The Arkticheskiy Institut Islands or Arctic Institute Islands (Острова Арктического института) is a compact archipelago of narrow islands covered with tundra vegetation. The islands are located in the Kara Sea, about 173 km north of the coast of Siberia, and just 45 km south of the nearest island group, the Izvesti Tsik Islands.

==Geography==
The distance between the northern and the southern end of the archipelago is 49.5 km and its maximum width is 21 km from east to west. The main island is called Bolshoy.

The sea surrounding the Arkticheskiy Institut Islands is covered with packed ice in the long winter and the climate is severe. There are numerous ice floes even in the summer.

This island group belongs to the Krasnoyarsk Krai administrative division of the Russian Federation and is part of the Great Arctic State Nature Reserve, the largest nature reserve of Russia.

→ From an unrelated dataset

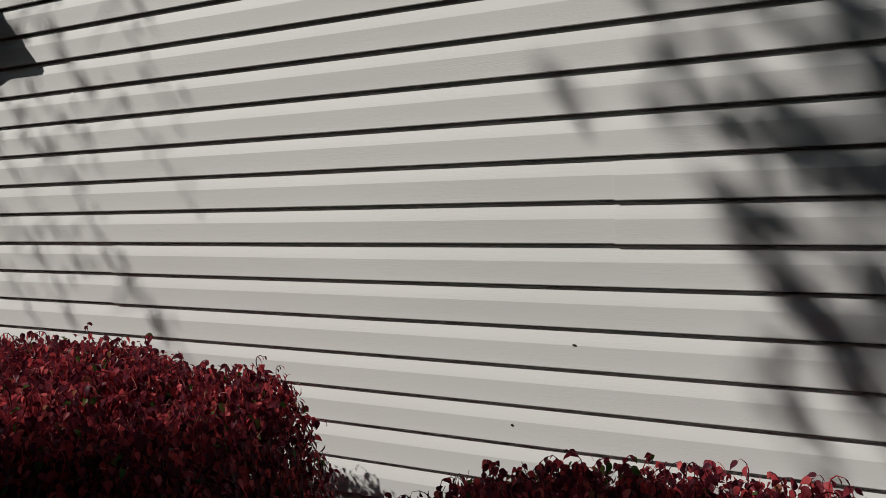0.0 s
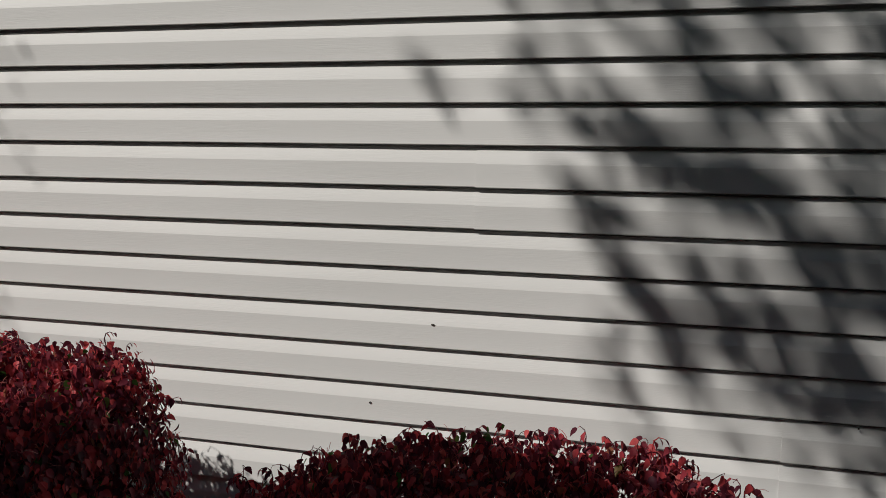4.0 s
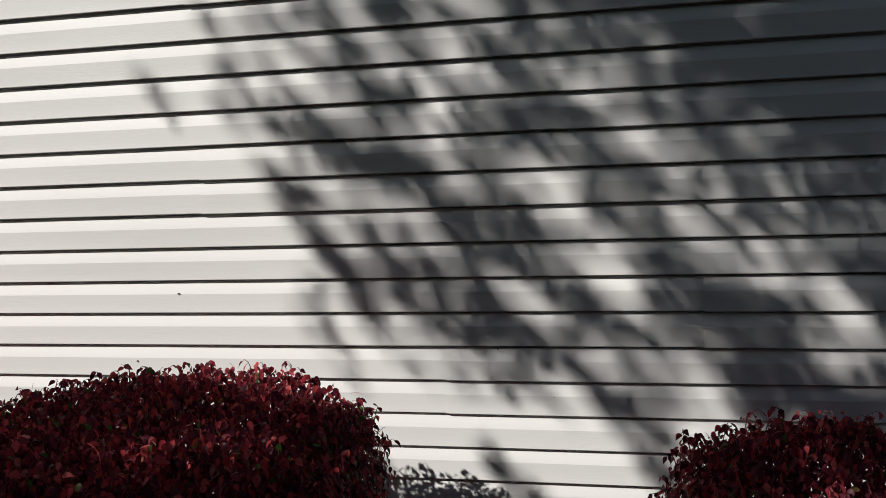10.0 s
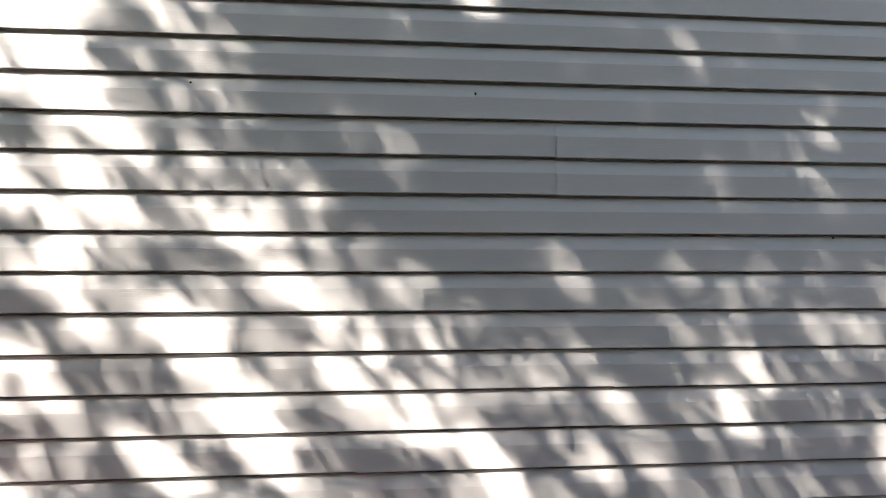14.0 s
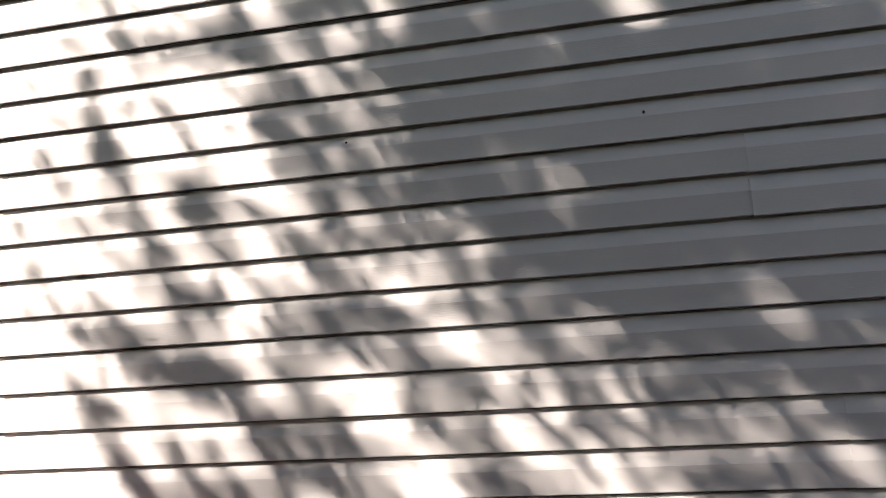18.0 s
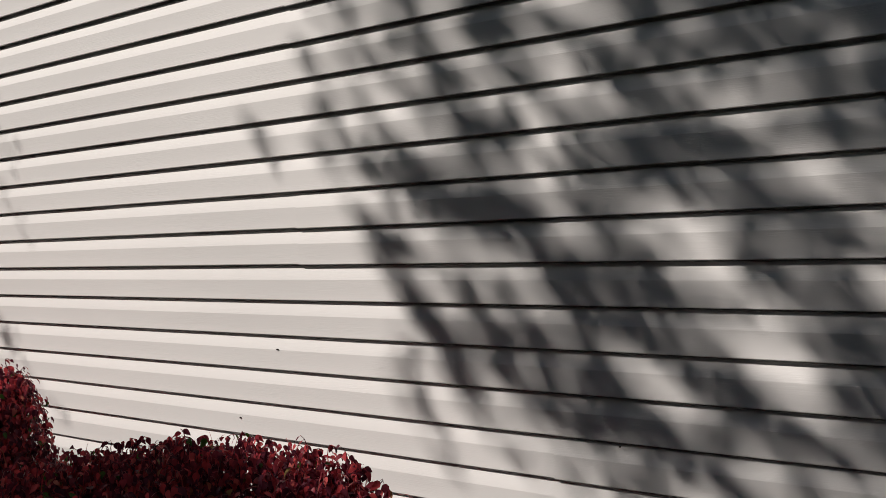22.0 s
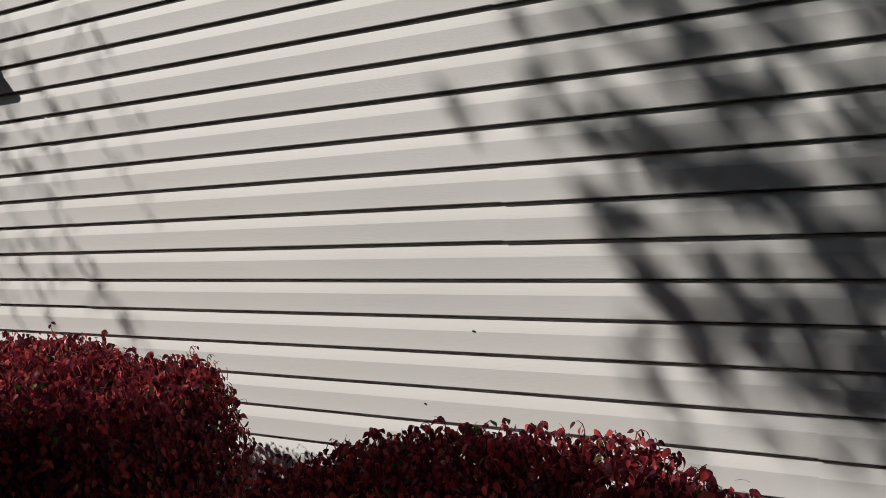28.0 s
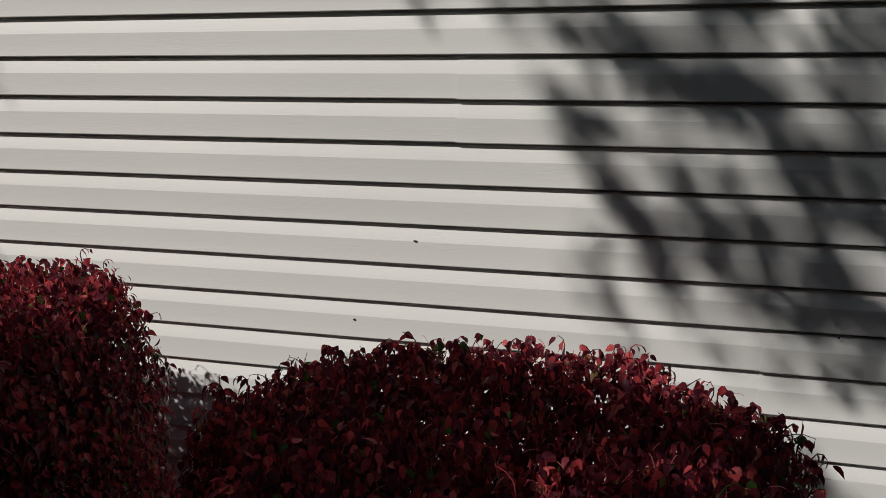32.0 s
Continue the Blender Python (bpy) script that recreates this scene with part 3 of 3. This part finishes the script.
MIDDLE_GAPS = [(1.67, 2.46, 1.71, 2.39, 0.030), (1.70, 1.28, 1.82, 1.19, 0.048), (1.75, 1.62, 1.80, 1.58, 0.025), (1.77, 1.16, 1.90, 1.07, 0.036), (1.80, 1.65, 1.89, 1.54, 0.044), (1.88, 1.01, 2.03, 0.88, 0.032),
               (1.91, 2.45, 1.99, 2.34, 0.026), (1.92, 1.63, 1.96, 1.55, 0.022), (1.93, 1.43, 2.00, 1.34, 0.030), (1.99, 2.05, 2.07, 1.98, 0.030), (2.00, 1.34, 2.10, 1.25, 0.019), (2.00, 1.52, 2.05, 1.48, 0.022),
               (2.02, 2.04, 2.08, 1.97, 0.027), (2.04, 2.37, 2.10, 2.29, 0.017), (2.06, 2.35, 2.10, 2.30, 0.015), (2.07, 1.95, 2.13, 1.89, 0.016), (2.09, 2.00, 2.18, 1.93, 0.024), (2.11, 1.35, 2.27, 1.28, 0.038)]
INNER_GAPS = [(2.11, 1.36, 2.20, 1.28, 0.019), (2.14, 1.24, 2.20, 1.20, 0.016), (2.17, 1.49, 2.24, 1.42, 0.027), (2.18, 1.48, 2.25, 1.36, 0.032), (2.19, 1.62, 2.24, 1.57, 0.022), (2.21, 1.24, 2.33, 1.10, 0.037),
              (2.21, 1.40, 2.29, 1.34, 0.024), (2.23, 1.93, 2.29, 1.87, 0.014), (2.27, 1.25, 2.33, 1.16, 0.034), (2.27, 2.42, 2.34, 2.32, 0.036), (2.29, 2.36, 2.35, 2.30, 0.022), (2.30, 2.42, 2.34, 2.34, 0.030),
              (2.31, 1.13, 2.39, 0.98, 0.039), (2.31, 1.16, 2.37, 1.06, 0.039), (2.34, 1.12, 2.49, 1.07, 0.029), (2.40, 1.42, 2.51, 1.35, 0.035), (2.48, 1.69, 2.60, 1.57, 0.026), (2.58, 1.21, 2.66, 1.15, 0.024)]
EAST_GAPS = [(2.66, 0.98, 2.74, 0.90, 0.035), (2.72, 1.22, 2.83, 1.09, 0.038), (2.81, 1.64, 2.89, 1.60, 0.023), (2.90, 1.41, 3.06, 1.34, 0.049), (2.92, 1.03, 3.00, 0.95, 0.035), (2.93, 1.92, 3.04, 1.81, 0.024),
             (2.99, 1.34, 3.09, 1.23, 0.033), (3.02, 1.80, 3.14, 1.75, 0.018), (3.22, 1.33, 3.32, 1.25, 0.031), (3.22, 2.12, 3.26, 2.04, 0.019), (3.22, 2.23, 3.29, 2.15, 0.023), (3.23, 1.33, 3.28, 1.26, 0.026),
             (3.23, 1.63, 3.38, 1.50, 0.028), (3.23, 2.21, 3.26, 2.06, 0.016), (3.27, 1.64, 3.37, 1.50, 0.018), (3.30, 0.92, 3.40, 0.78, 0.070), (3.45, 1.14, 3.56, 1.00, 0.060), (3.47, 1.42, 3.55, 1.30, 0.030)]
SOUTH_GAPS = [(2.31, 1.13, 2.36, 0.95, 0.049), (2.73, 1.24, 2.86, 1.04, 0.049), (2.52, 1.06, 2.64, 0.93, 0.043), (2.55, 1.19, 2.65, 1.11, 0.029), (2.96, 1.30, 3.07, 1.20, 0.039), (3.01, 1.02, 3.14, 0.93, 0.034),
              (3.19, 0.90, 3.30, 0.81, 0.041), (3.26, 0.78, 3.37, 0.66, 0.038), (2.80, 0.86, 2.95, 0.70, 0.044), (2.46, 0.83, 2.56, 0.78, 0.023), (2.15, 1.26, 2.34, 1.16, 0.038), (2.64, 0.90, 2.75, 0.79, 0.037)]


def inside(x, z, strokes, loose=1.0):
    """How deep (x, z) lies in any of the strokes, 1 on the middle line of a broad one; their sides are ragged."""
    wx = np.array([noise.noise((p * 10.0, q * 10.0, 1.0)) for p, q in zip(x.tolist(), z.tolist())])
    wz = np.array([noise.noise((p * 10.0, q * 10.0, 8.0)) for p, q in zip(x.tolist(), z.tolist())])
    x, z = x + 0.018 * wx, z + 0.018 * wz
    best = np.zeros_like(x)
    for x0, z0, x1, z1, w in strokes:
        lx, lz = x1 - x0, z1 - z0
        f = np.clip(((x - x0) * lx + (z - z0) * lz) / (lx * lx + lz * lz), 0, 1)
        best = np.maximum(best, (1 - ((x - x0 - f * lx) ** 2 + (z - z0 - f * lz) ** 2) / (w * loose) ** 2) * min(1, 0.2 + w / 0.045))
    return best


def crown_density(x, z):
    """How thick the crown is along the light that reaches the wall at (x, z)."""
    u, v = x * STREAK.x + z * STREAK.y, -x * STREAK.y + z * STREAK.x
    rough = np.array([noise.noise((a * 3.5, b * 15.0, 0.0)) + 0.7 * noise.noise((a * 7.0, b * 32.0, 5.0)) + 0.3 * noise.noise((a * 15.0, b * 60.0, 9.0)) for a, b in zip(u.tolist(), v.tolist())])
    edge = np.interp(z, [0.6, 0.94, 1.15, 1.35, 1.6, 1.87, 2.0, 2.4], [1.2, 1.02, 0.96, 0.88, 0.76, 0.63, 0.58, 0.52])
    d = np.clip((x - edge) / 0.35, 0, 1) * np.clip(0.27 + 0.30 * np.clip((x - 1.25) / 0.3, 0, 1) * np.interp(z, [1.35, 1.7], [0.3, 1.35]) + 0.6 * rough, 0.05, 1.1)
    d = d * np.where((z > 2.05) & (x < 1.5), 0.6, 1.0)
    # the lower bough on the sun's far side is open, the upper one closed
    d = np.maximum(d, np.clip((x - 1.85) / 0.5, 0, 1) * np.clip(1.0 + 0.8 * rough, 0.2, 1.35))
    thick_from = np.interp(z, [1.4, 1.46, 1.61, 1.78, 1.93, 2.05, 2.2, 3.6], [2.32, 2.22, 2.03, 1.87, 1.71, 1.61, 1.58, 1.58])
    thick = np.clip((x - thick_from) / 0.18, 0, 1) * np.clip((z - 1.38 - 0.10 * np.clip(x - 2.2, 0, 1)) / 0.25, 0, 1)
    d = np.maximum(d, thick * np.clip(1.9 - 2.6 * np.clip(-rough - 0.35, 0, 1), 0.1, 1.7))
    low_edge = np.interp(x, [0.9, 1.6, 2.0, 2.5, 2.7, 4.5], [0.95, 0.91, 0.84, 0.74, 0.50, 0.50])
    d = np.where(z < low_edge, 0, d)
    dark = inside(x, z, WEST_BOUGHS + LIT_SIDE_BOUGHS + UPPER_BOUGHS + LOWER_BOUGHS + EAST_BOUGHS + INNER_BOUGHS + SOUTH_BOUGHS, 1.1)
    d = np.maximum(d, np.clip(dark * 1.4, 0, 1.0))
    light = inside(x, z, WEST_GAPS + MIDDLE_GAPS + INNER_GAPS + EAST_GAPS + SOUTH_GAPS, 1.1)
    open_to = np.interp(x, [1.0, 1.3, 1.7, 2.1, 2.4, 2.6], [0.88, 0.78, 0.68, 0.62, 0.53, 0.50])
    open_to = open_to + (0.76 - open_to) * np.clip((z - 1.5) / 0.15, 0, 1) * (x > 1.75)
    d = d * (1 - np.clip(light * 1.8, 0, open_to))
    # a hanging bough that keeps the sun off the lower shrubs
    skirt = np.interp(x, [0.50, 0.62, 0.72, 0.8, 1.0, 1.2, 1.45, 1.6, 1.75, 2.1, 3.2, 4.2], [-0.5, 0.40, 0.58, 0.62, 0.60, 0.54, 0.50, 0.41, 0.44, 0.57, 0.62, 0.44]) - z
    hang = np.clip(skirt / 0.06, 0, 1) * np.clip(1.25 + 0.9 * rough, 0, 1.6)
    hang *= 1 - np.clip(inside(x, z, SUN_FLECKS) * 2.0, 0, 0.9)
    return np.maximum(d, np.where(x < 4.4, hang, 0))


def crown(parent, count, seed):
    g = np.random.default_rng(seed)
    x, z = g.uniform(0.3, 6.0, count), g.uniform(-0.5, 4.3, count)
    # the crown's far and upper outline is uneven
    ragged = np.array([noise.noise((a * 1.8, b * 1.8, 3.0)) + 0.6 * noise.noise((a * 5.0, b * 5.0, 7.0)) for a, b in zip(x.tolist(), z.tolist())])
    rim = np.clip((5.2 + 0.7 * ragged - x) / 0.5, 0, 1) * np.clip((3.6 + 0.6 * ragged - 0.18 * (x - 2.6) ** 2 - z) / 0.45, 0, 1)
    keep = g.uniform(0, 1, count) < 0.6 * crown_density(x, z) * rim
    # every place is a hanging spray of leaves, on a near or a far bough
    x, z = np.repeat(x[keep], SPRAY), np.repeat(z[keep], SPRAY)
    n = len(x)
    k = n // SPRAY
    near = (g.uniform(0, 1, k) < 0.25) & (z[::SPRAY] > 0.8)
    h = np.repeat(np.where(near, g.uniform(2.1, 3.0, k), np.where(z[::SPRAY] > 0.8, g.uniform(3.3, 5.2, k), g.uniform(2.5, 3.3, k))), SPRAY)
    along, across = g.normal(size=n) * 0.034, g.normal(size=n) * 0.011
    x, z = x + STREAK.x * along - STREAK.y * across, z + STREAK.y * along + STREAK.x * across
    h += g.normal(size=n) * 0.03
    places = np.stack([x - SUN_X * h, -h, z - SUN_Z * h], 1) - np.array(parent.location)
    ways = g.normal(size=(n, 3)) * 0.25 + np.array([STREAK.x, 0, STREAK.y])
    ups = g.normal(size=(n, 3)) * 0.4 - np.array(sun_way)
    leaf_cloud("crown", places, ways, ups, g.uniform(0.045, 0.09, n), GREEN_LEAF, parent, plain_leaves)


SPRAY = 4
crown(tree, 84000, 7)
bm = bmesh.new()
tube(bm, [(0, 0, -0.1), (0.03, 0.03, 1.2), (0.0, 0.06, 3.0), (-0.1, 0.1, 5.0), (-0.25, 0.2, 6.6), (-0.5, 0.4, 7.8)], [0.17, 0.14, 0.12, 0.10, 0.075, 0.03], 12)
part("trunk", bm, BARK, tree)
rl = random.Random(12)
for sx, sz, h, start in ((2.1, 1.9, 2.2, 6.3), (2.6, 1.7, 2.3, 5.8), (1.9, 2.3, 3.2, 6.9), (2.4, 2.5, 2.2, 6.6), (3.2, 2.0, 3.2, 6.0), (3.0, 2.8, 2.4, 7.0), (4.0, 2.4, 3.3, 6.2)):
    end = Vector((sx - SUN_X * h, -h, sz - SUN_Z * h)) - Vector(tree.location)
    base = Vector((-0.2, 0.15, start))
    mid = base.lerp(end, 0.5) + Vector((rl.uniform(-0.1, 0.1), rl.uniform(-0.1, 0.1), 0.18))
    bm = bmesh.new()
    tube(bm, [base, mid, end], [0.05, 0.026, 0.007], 7)
    part("limb", bm, BARK, tree)

# ---- a nearly bare sapling whose twigs show as faint shadows at the far end of the wall ----
sapling = new("sapling")
sapling.location = (-5.4, -2.9, 0)
tagged(sapling, "thin nearly bare sapling behind the path", "tree")
bm = bmesh.new()
tube(bm, [(0, 0, -0.1), (0.04, 0.02, 1.5), (0.02, 0.05, 3.2), (0.1, 0.1, 4.6)], [0.03, 0.024, 0.018, 0.008], 8)
part("trunk", bm, BARK, sapling)
rs = random.Random(31)
tw_p, tw_w, tw_u, tw_s = [], [], [], []
for k in range(24):
    z0 = rs.uniform(3.4, 4.4)
    base = Vector((0.04, 0.06, z0))
    sx, sz, h = rs.uniform(-1.85, -0.95), rs.uniform(1.25, 2.4), rs.uniform(2.2, 2.6)
    end = Vector((sx - SUN_X * h, -h, sz - SUN_Z * h)) - Vector(sapling.location)
    tip = end + Vector((rs.uniform(-0.04, 0.04), -rs.uniform(0.15, 0.32), rs.uniform(-0.06, 0.02)))
    bm = bmesh.new()
    tube(bm, [base.lerp(end, 0.93), end, end.lerp(tip, 0.5) + Vector((0, 0, 0.015)), tip], [0.002, 0.0045, 0.004, 0.002], 5)
    part("twig", bm, BARK, sapling)
    for j in range(6):
        q = end.lerp(tip, rs.uniform(0.0, 1.05)) + Vector((rs.uniform(-0.05, 0.05), rs.uniform(-0.05, 0.05), rs.uniform(-0.05, 0.05)))
        tw_p.append(q[:])
        tw_w.append((STREAK.x + rs.uniform(-0.15, 0.15), rs.uniform(-0.2, 0.2), STREAK.y))
        tw_u.append((-0.5, -0.5, 0.6 + rs.uniform(-0.3, 0.3)))
        tw_s.append(rs.uniform(0.04, 0.09))
leaf_cloud("foliage", np.array(tw_p), np.array(tw_w), np.array(tw_u), np.array(tw_s), GREEN_LEAF, sapling, plain_leaves)

# ---- unseen lantern shape past the end of the view, added for its sharp shadow ----
light = new("unseen_shadow_caster")
light.location = (-1.79, 0.0, 2.30)
tagged(light, "unseen dark bronze lantern shape with a flat square cap, added to cast a shadow", "wall light")
part("backplate", block((-0.06, -0.03, -0.16), (0.06, -0.0075, 0.10), 0.004), METAL, light)
part("cap", block((-0.176, -0.235, -0.008), (0.170, -0.031, 0.012), 0.003), METAL, light)
bm = bmesh.new()
rings = [[bm.verts.new((sx * a, -0.125 + sy * b, z)) for sx, sy in ((-1, -1), (1, -1), (1, 1), (-1, 1))] for a, b, z in ((0.11, 0.085, -0.009), (0.035, 0.03, -0.12))]
for k in range(4):
    bm.faces.new((rings[0][k], rings[1][k], rings[1][(k + 1) % 4], rings[0][(k + 1) % 4]))
bm.faces.new(rings[0])
bm.faces.new(rings[1][::-1])
bmesh.ops.bevel(bm, geom=bm.edges[:], offset=0.004, segments=2, affect="EDGES", profile=0.5)
part("housing", bm, METAL, light)
bm = bmesh.new()
tube(bm, [(0, -0.125, -0.119), (0, -0.125, -0.14), (0, -0.125, -0.16)], [0.02, 0.012, 0.005], 10)
part("finial", bm, METAL, light)

# ---- specks, insects' nests and nail heads on the siding ----
for x, z, w, h in ((0.432, 1.210, 0.010, 0.004), (0.270, 0.995, 0.007, 0.005), (2.290, 2.130, 0.006, 0.008), (1.413, 1.040, 0.004, 0.005),
                   (1.555, 2.140, 0.006, 0.006), (1.57, 0.90, 0.003, 0.003), (3.29, 1.75, 0.006, 0.007)):
    bm = bmesh.new()
    bmesh.ops.create_icosphere(bm, subdivisions=2, radius=0.5, matrix=Matrix.Diagonal((w, 0.006, h, 1)))
    for v in bm.verts:
        v.co *= 1 + 0.4 * noise.noise(v.co * 700)
    me = bpy.data.meshes.new("speck")
    bm.to_mesh(me)
    bm.free()
    me.materials.append(DIRT)
    sp = new("speck", me)
    sp.parent = wall
    sp.location = (x, -0.0085, z)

The Arkticheskiy Institut Islands were named in honor of the Arctic Institute of the USSR, which was then known as "All-Union Arctic Institute". The combination "Arkticheskiy Institut Islands" uses the Russian words for "arctic" and "institute" in a way which would be grammatically incorrect in Russian because of the Russian grammatical case system. The Russian name uses the genitive case to illustrate the islands' relationship to the institute, while the English name uses the nominative case and the relationship is inferred using word order. Transliterations like "Ostrova Arkticheskovo Instituta" as well as translations like "Arctic Institute Islands" may be used as an alternative, especially by Russian speakers writing for an English speaking audience.

Sidorova Island was named after Siberian trader and goldmine owner Mikhail K. Sidorov (1823-1887), who had a vision for the development of trade along the Northern Sea Route.